Repeat each record exactly as written, and drop any images.

******

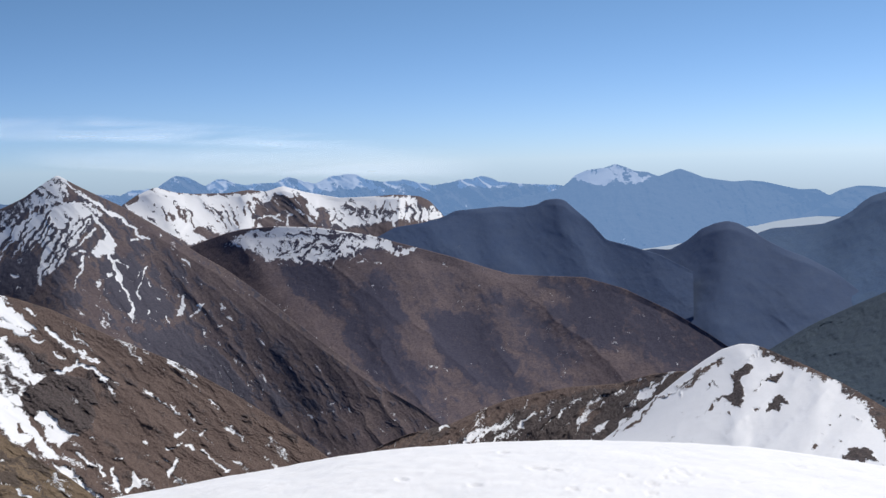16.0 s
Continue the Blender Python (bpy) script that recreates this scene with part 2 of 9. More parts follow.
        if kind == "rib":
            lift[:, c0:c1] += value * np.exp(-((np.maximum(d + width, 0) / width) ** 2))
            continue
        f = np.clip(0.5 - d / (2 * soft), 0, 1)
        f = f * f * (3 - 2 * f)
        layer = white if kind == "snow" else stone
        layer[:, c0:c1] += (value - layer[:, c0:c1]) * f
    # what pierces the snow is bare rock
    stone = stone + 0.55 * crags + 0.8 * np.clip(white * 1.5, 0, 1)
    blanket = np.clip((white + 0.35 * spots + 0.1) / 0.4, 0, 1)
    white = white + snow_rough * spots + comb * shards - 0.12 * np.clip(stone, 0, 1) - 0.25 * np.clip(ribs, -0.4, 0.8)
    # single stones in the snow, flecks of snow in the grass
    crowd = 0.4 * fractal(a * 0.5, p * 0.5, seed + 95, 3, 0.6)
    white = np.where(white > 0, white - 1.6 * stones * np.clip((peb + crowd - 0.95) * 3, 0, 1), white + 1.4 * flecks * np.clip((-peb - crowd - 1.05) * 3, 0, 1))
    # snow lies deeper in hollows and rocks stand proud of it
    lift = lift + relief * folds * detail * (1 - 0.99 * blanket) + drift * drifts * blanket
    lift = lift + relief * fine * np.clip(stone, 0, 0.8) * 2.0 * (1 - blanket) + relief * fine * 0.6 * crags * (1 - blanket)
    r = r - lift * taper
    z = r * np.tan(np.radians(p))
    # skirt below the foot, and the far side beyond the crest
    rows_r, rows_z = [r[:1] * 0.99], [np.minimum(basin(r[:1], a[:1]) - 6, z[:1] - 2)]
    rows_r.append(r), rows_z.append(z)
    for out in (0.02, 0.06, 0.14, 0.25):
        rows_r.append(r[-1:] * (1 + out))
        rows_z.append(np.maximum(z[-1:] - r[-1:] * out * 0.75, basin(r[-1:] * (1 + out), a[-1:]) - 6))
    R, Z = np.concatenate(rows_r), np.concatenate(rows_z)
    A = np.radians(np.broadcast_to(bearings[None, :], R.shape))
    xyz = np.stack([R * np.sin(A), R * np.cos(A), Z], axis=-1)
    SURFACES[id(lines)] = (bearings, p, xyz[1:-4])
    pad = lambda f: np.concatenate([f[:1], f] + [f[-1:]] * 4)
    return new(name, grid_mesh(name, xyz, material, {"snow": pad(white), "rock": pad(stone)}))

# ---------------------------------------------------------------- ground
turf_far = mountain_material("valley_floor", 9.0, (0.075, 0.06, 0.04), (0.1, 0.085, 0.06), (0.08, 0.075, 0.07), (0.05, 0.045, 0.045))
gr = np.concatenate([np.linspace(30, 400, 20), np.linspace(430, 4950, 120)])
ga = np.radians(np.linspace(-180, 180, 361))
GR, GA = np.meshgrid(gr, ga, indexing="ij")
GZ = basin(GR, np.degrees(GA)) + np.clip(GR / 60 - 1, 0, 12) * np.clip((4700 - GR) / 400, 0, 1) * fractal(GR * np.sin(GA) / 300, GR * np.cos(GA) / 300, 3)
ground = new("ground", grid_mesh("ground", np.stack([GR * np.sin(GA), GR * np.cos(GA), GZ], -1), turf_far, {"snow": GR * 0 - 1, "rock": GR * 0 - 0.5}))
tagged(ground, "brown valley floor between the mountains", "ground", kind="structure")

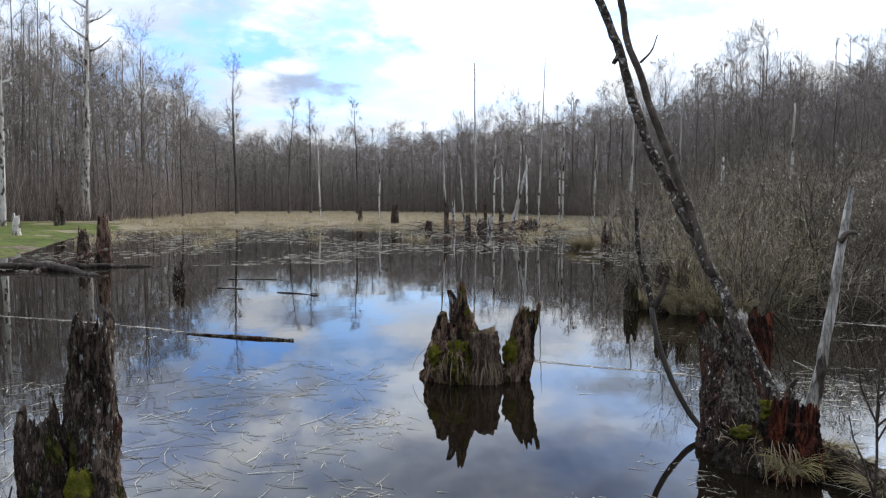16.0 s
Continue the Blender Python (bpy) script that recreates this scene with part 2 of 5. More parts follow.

******

### Result for this task
16.0 s
Continue the Blender Python (bpy) script that recreates this scene with part 2 of 9. More parts follow.
        if kind == "rib":
            lift[:, c0:c1] += value * np.exp(-((np.maximum(d + width, 0) / width) ** 2))
            continue
        f = np.clip(0.5 - d / (2 * soft), 0, 1)
        f = f * f * (3 - 2 * f)
        layer = white if kind == "snow" else stone
        layer[:, c0:c1] += (value - layer[:, c0:c1]) * f
    # what pierces the snow is bare rock
    stone = stone + 0.55 * crags + 0.8 * np.clip(white * 1.5, 0, 1)
    blanket = np.clip((white + 0.35 * spots + 0.1) / 0.4, 0, 1)
    white = white + snow_rough * spots + comb * shards - 0.12 * np.clip(stone, 0, 1) - 0.25 * np.clip(ribs, -0.4, 0.8)
    # single stones in the snow, flecks of snow in the grass
    crowd = 0.4 * fractal(a * 0.5, p * 0.5, seed + 95, 3, 0.6)
    white = np.where(white > 0, white - 1.6 * stones * np.clip((peb + crowd - 0.95) * 3, 0, 1), white + 1.4 * flecks * np.clip((-peb - crowd - 1.05) * 3, 0, 1))
    # snow lies deeper in hollows and rocks stand proud of it
    lift = lift + relief * folds * detail * (1 - 0.99 * blanket) + drift * drifts * blanket
    lift = lift + relief * fine * np.clip(stone, 0, 0.8) * 2.0 * (1 - blanket) + relief * fine * 0.6 * crags * (1 - blanket)
    r = r - lift * taper
    z = r * np.tan(np.radians(p))
    # skirt below the foot, and the far side beyond the crest
    rows_r, rows_z = [r[:1] * 0.99], [np.minimum(basin(r[:1], a[:1]) - 6, z[:1] - 2)]
    rows_r.append(r), rows_z.append(z)
    for out in (0.02, 0.06, 0.14, 0.25):
        rows_r.append(r[-1:] * (1 + out))
        rows_z.append(np.maximum(z[-1:] - r[-1:] * out * 0.75, basin(r[-1:] * (1 + out), a[-1:]) - 6))
    R, Z = np.concatenate(rows_r), np.concatenate(rows_z)
    A = np.radians(np.broadcast_to(bearings[None, :], R.shape))
    xyz = np.stack([R * np.sin(A), R * np.cos(A), Z], axis=-1)
    SURFACES[id(lines)] = (bearings, p, xyz[1:-4])
    pad = lambda f: np.concatenate([f[:1], f] + [f[-1:]] * 4)
    return new(name, grid_mesh(name, xyz, material, {"snow": pad(white), "rock": pad(stone)}))

# ---------------------------------------------------------------- ground
turf_far = mountain_material("valley_floor", 9.0, (0.075, 0.06, 0.04), (0.1, 0.085, 0.06), (0.08, 0.075, 0.07), (0.05, 0.045, 0.045))
gr = np.concatenate([np.linspace(30, 400, 20), np.linspace(430, 4950, 120)])
ga = np.radians(np.linspace(-180, 180, 361))
GR, GA = np.meshgrid(gr, ga, indexing="ij")
GZ = basin(GR, np.degrees(GA)) + np.clip(GR / 60 - 1, 0, 12) * np.clip((4700 - GR) / 400, 0, 1) * fractal(GR * np.sin(GA) / 300, GR * np.cos(GA) / 300, 3)
ground = new("ground", grid_mesh("ground", np.stack([GR * np.sin(GA), GR * np.cos(GA), GZ], -1), turf_far, {"snow": GR * 0 - 1, "rock": GR * 0 - 0.5}))
tagged(ground, "brown valley floor between the mountains", "ground", kind="structure")

16.0 s
Continue the Blender Python (bpy) script that recreates this scene with part 2 of 5. More parts follow.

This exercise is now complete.